Assign your market model to an object named “reg”.

reg <- lm(ALFAA ~ MXX, data=returns)
# Or by calling the return objects by itself:
reg <- lm(returns$ALFAA ~ returns$MXX)
summary(reg)
## 
## Call:
## lm(formula = returns$ALFAA ~ returns$MXX)
## 
## Residuals:
##      Min       1Q   Median       3Q      Max 
## -0.31927 -0.04455 -0.01824  0.03004  0.34653 
## 
## Coefficients:
##             Estimate Std. Error t value Pr(>|t|)    
## (Intercept) -0.01541    0.01235  -1.248    0.217    
## returns$MXX  1.90225    0.27196   6.995 2.99e-09 ***
## ---
## Signif. codes:  0 '***' 0.001 '**' 0.01 '*' 0.05 '.' 0.1 ' ' 1
## 
## Residual standard error: 0.09568 on 58 degrees of freedom
## Multiple R-squared:  0.4576, Adjusted R-squared:  0.4482 
## F-statistic: 48.92 on 1 and 58 DF,  p-value: 2.993e-09

4 Q Respond the following questions:

  1. What are the standard errors of the beta coefficients? (b0 and b1) What are they for?

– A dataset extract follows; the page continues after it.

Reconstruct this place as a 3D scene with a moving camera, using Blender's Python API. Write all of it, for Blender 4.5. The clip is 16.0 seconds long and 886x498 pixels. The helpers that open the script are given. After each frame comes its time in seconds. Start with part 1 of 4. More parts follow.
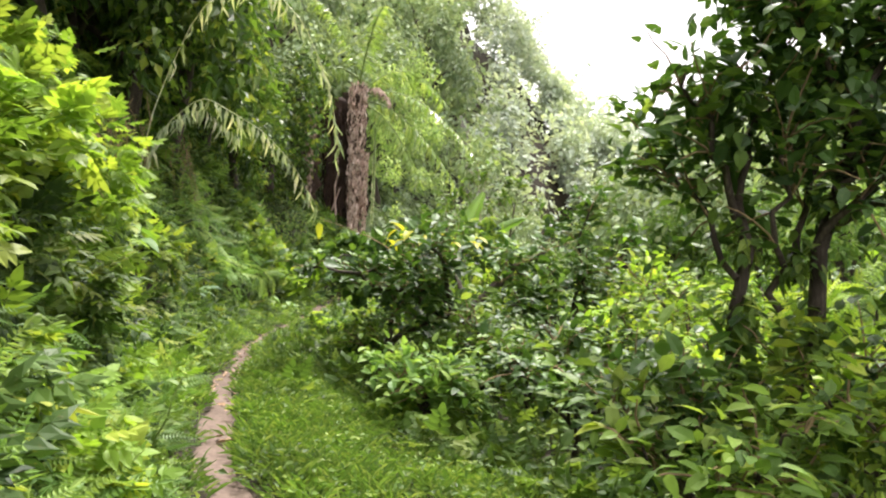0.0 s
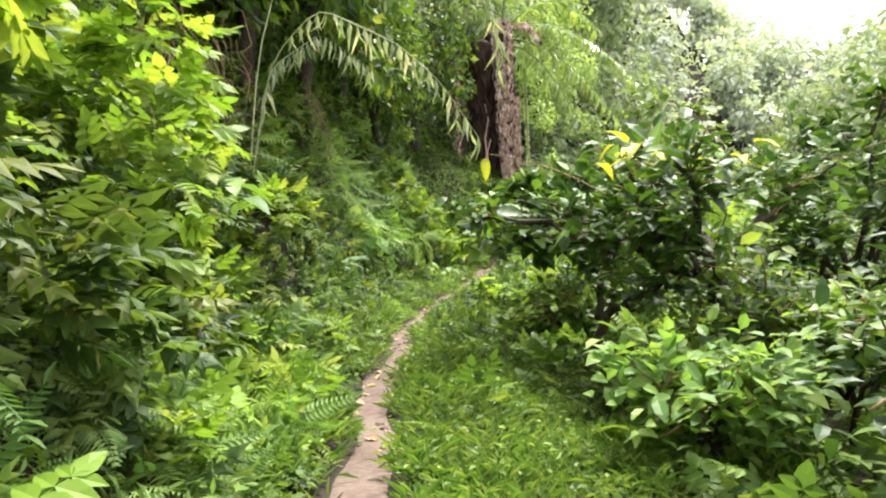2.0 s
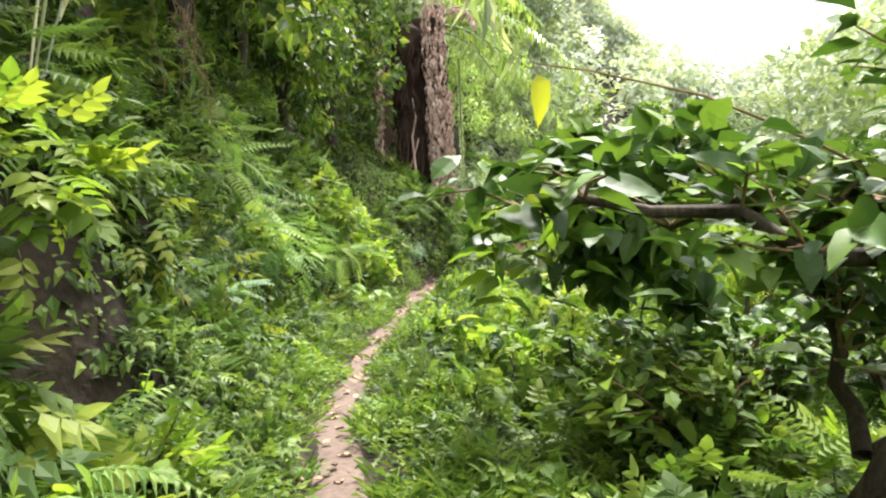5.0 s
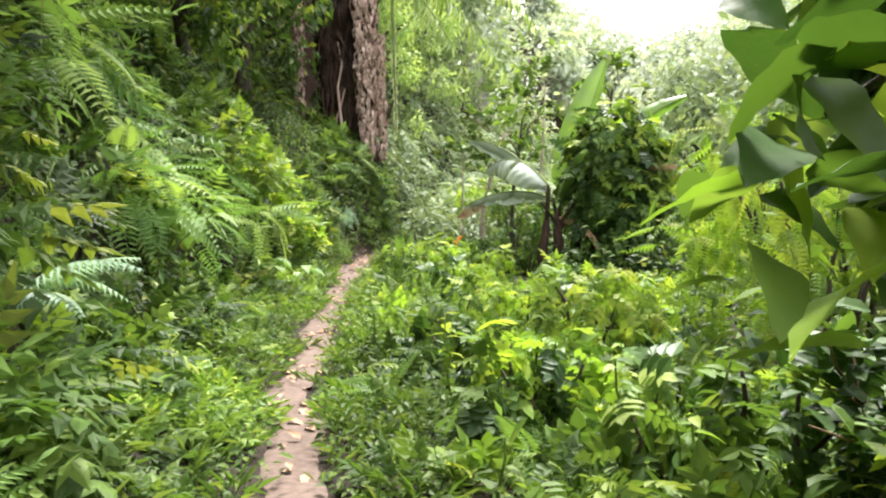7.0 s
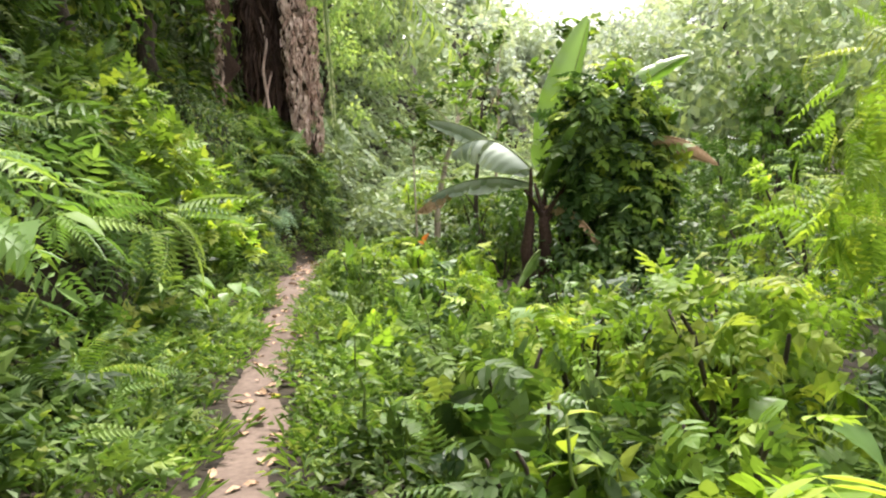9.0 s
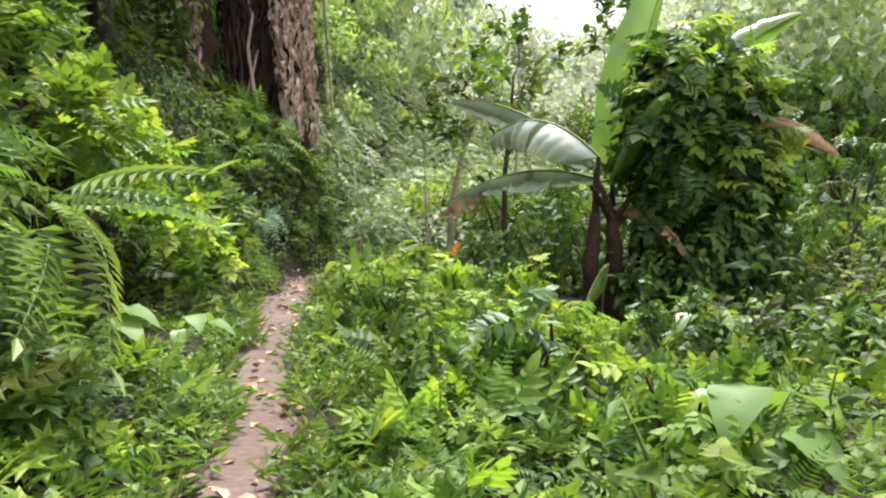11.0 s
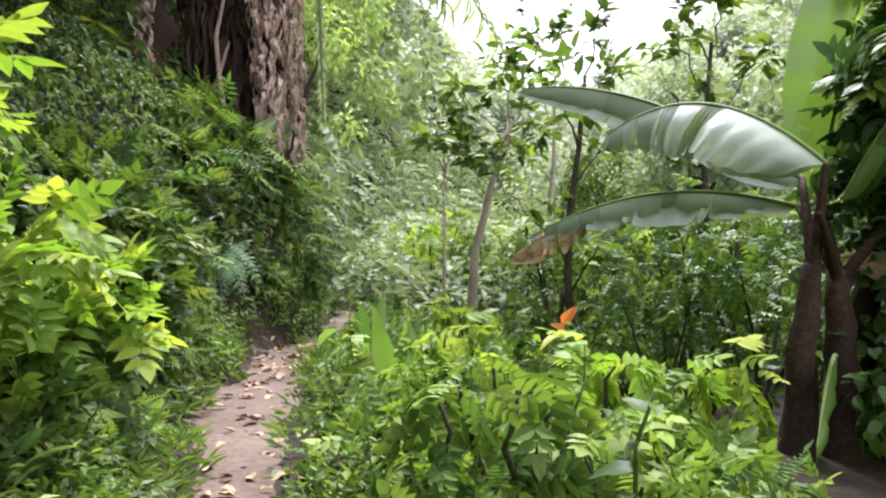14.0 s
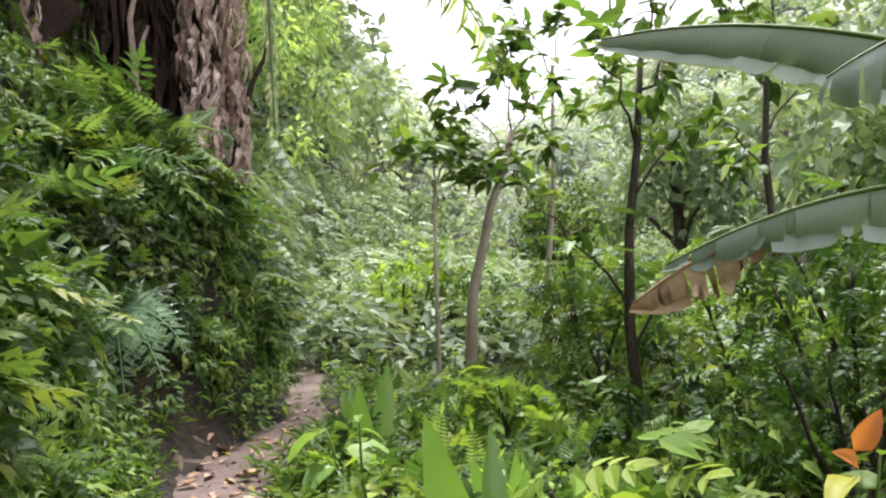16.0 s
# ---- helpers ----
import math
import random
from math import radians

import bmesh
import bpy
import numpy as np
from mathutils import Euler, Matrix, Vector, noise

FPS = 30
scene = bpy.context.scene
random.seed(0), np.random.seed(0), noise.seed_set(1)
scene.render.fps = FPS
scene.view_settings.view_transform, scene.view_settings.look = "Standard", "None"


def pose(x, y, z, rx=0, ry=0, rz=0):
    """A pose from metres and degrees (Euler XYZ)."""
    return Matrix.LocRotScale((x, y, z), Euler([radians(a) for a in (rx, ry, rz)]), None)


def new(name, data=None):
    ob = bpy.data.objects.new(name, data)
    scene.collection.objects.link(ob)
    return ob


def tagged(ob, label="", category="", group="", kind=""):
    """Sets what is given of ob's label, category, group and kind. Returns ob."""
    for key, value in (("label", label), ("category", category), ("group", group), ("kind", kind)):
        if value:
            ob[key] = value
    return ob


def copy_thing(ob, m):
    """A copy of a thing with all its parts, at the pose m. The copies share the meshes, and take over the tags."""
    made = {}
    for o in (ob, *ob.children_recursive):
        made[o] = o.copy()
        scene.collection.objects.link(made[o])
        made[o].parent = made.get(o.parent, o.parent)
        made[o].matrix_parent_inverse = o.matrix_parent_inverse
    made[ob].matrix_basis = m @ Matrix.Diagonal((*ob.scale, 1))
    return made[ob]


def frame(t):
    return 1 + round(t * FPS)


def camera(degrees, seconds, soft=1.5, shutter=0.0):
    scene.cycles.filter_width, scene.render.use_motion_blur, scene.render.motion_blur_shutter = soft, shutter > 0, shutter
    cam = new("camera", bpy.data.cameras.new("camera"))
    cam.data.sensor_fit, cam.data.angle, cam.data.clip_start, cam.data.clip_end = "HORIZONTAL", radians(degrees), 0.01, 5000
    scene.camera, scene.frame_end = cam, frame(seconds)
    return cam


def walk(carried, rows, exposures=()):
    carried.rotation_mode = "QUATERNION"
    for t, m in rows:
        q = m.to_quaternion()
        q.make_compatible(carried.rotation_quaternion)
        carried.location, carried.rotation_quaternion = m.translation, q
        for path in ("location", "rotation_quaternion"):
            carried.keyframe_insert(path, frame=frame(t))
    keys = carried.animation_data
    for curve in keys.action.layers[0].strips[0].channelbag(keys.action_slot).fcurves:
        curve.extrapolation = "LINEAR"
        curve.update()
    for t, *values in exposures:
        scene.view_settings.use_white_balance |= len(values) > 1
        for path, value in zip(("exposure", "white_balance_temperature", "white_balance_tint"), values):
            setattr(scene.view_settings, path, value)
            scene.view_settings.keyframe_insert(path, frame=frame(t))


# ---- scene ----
cam = camera(60.9, 16.0, soft=2.2)
METRES, EYE, TILT, LEAN, TURN = 24.0, 1.45, 1.5, -2.5, 0.0
ROWS = [
    (0.0, 0.0, 0.0, 0.0, -0.0, -0.0, 0.0),
    (0.5, -0.005, 0.031, -0.0017, 1.42, 0.77, 1.41),
    (1.0, -0.0135, 0.0616, -0.0029, 4.06, 1.11, 2.82),
    (1.5, -0.0193, 0.0934, -0.0057, 8.16, -0.9, 4.78),
    (2.0, -0.0286, 0.1226, -0.007, 11.4, -2.61, 5.31),
    (2.5, -0.0358, 0.1547, -0.008, 12.1, -2.76, 5.67),
    (3.0, -0.0463, 0.1838, -0.0076, 11.03, -2.55, 6.18),
    (3.5, -0.0548, 0.2135, -0.0092, 10.15, -1.91, 6.27),
    (4.0, -0.0643, 0.2422, -0.0088, 7.66, -1.64, 5.85),
    (6.5, -0.1087, 0.3911, -0.0177, 0.4, -3.61, 3.19),
    (7.0, -0.1161, 0.4254, -0.0181, -2.33, -4.78, 3.56),
    (7.5, -0.1226, 0.453, -0.0198, -4.87, -5.3, 3.87),
    (8.0, -0.1271, 0.4847, -0.0205, -5.82, -5.05, 4.81),
    (8.5, -0.1298, 0.5142, -0.0223, -7.2, -5.32, 5.85),
    (11.0, -0.1428, 0.6719, -0.0304, -8.63, -4.78, 5.32),
    (11.5, -0.1465, 0.7008, -0.0327, -8.41, -4.65, 5.14),
    (12.0, -0.1484, 0.7322, -0.0346, -8.98, -4.45, 4.28),
    (12.5, -0.1524, 0.7603, -0.0367, -9.56, -4.12, 3.72),
    (13.0, -0.1539, 0.7913, -0.0367, -9.39, -2.42, 3.42),
    (13.5, -0.1569, 0.8211, -0.0381, -10.36, -1.68, 3.48),
    (14.0, -0.1572, 0.8519, -0.0383, -11.17, -0.75, 3.33),
    (14.5, -0.1621, 0.8819, -0.0387, -11.43, -0.47, 2.66),
    (15.0, -0.1622, 0.9151, -0.0387, -11.87, 0.32, 3.38),
    (15.5, -0.164, 0.9475, -0.0376, -13.75, 0.9, 3.82),
    (16.0, -0.161, 0.9794, -0.0368, -15.79, 1.81, 4.67),
]
walk(cam, [(t, pose(0, 0, EYE, TILT, LEAN, TURN) @ pose(METRES * x, METRES * y, METRES * z, 90 + pitch, roll, yaw)) for t, x, y, z, yaw, pitch, roll in ROWS],
     [(0.0, 1.58, 6450, 20), (2.0, 1.78, 6400, 18), (4.0, 1.94, 6400, 19), (7.0, 1.86, 6300, 20), (8.5, 1.66, 6500, 19), (11.0, 1.53, 6150, 22), (13.5, 1.58, 5950, 25), (16.0, 1.43, 5950, 24)])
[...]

  2. What is the total sum of squares (SST) ? (provide the result, and explain the formula)

  3. What is the sum of squared errors (SSE) ? (provide the result, and explain the formula)

  4. What is the sum of squared regression differences (SSR) ? (provide the result and explain the formula)

  5. What is the coefficient of determination of the regression (the R-squared)? (provide the result and explain the formula)

  6. Interpret the results of the beta coefficients (b0 and b1) and their corresponding p-values with your own words.

  7. What are the t-values of the beta coefficients (b0 and b1) ?

  8. Interpret the 95% confidence interval of the beta coefficients (b0 and b1)

5 Quiz

Go to Canvas and do QUIZ 1. You will be able to try this quiz up to 2 times.

The grade of this Workshop will be the following:

If you submit an ORIGINAL and COMPLETE R file with your OWN RESPONSES, then the grade of your Workshop will be grade of your Quiz (the maximum of your attempts).

If you DO NOT submit file OR you submit a very, very similar version of another student’s Workshop, then your Workshop grade will be HALF of what you get in the Quiz.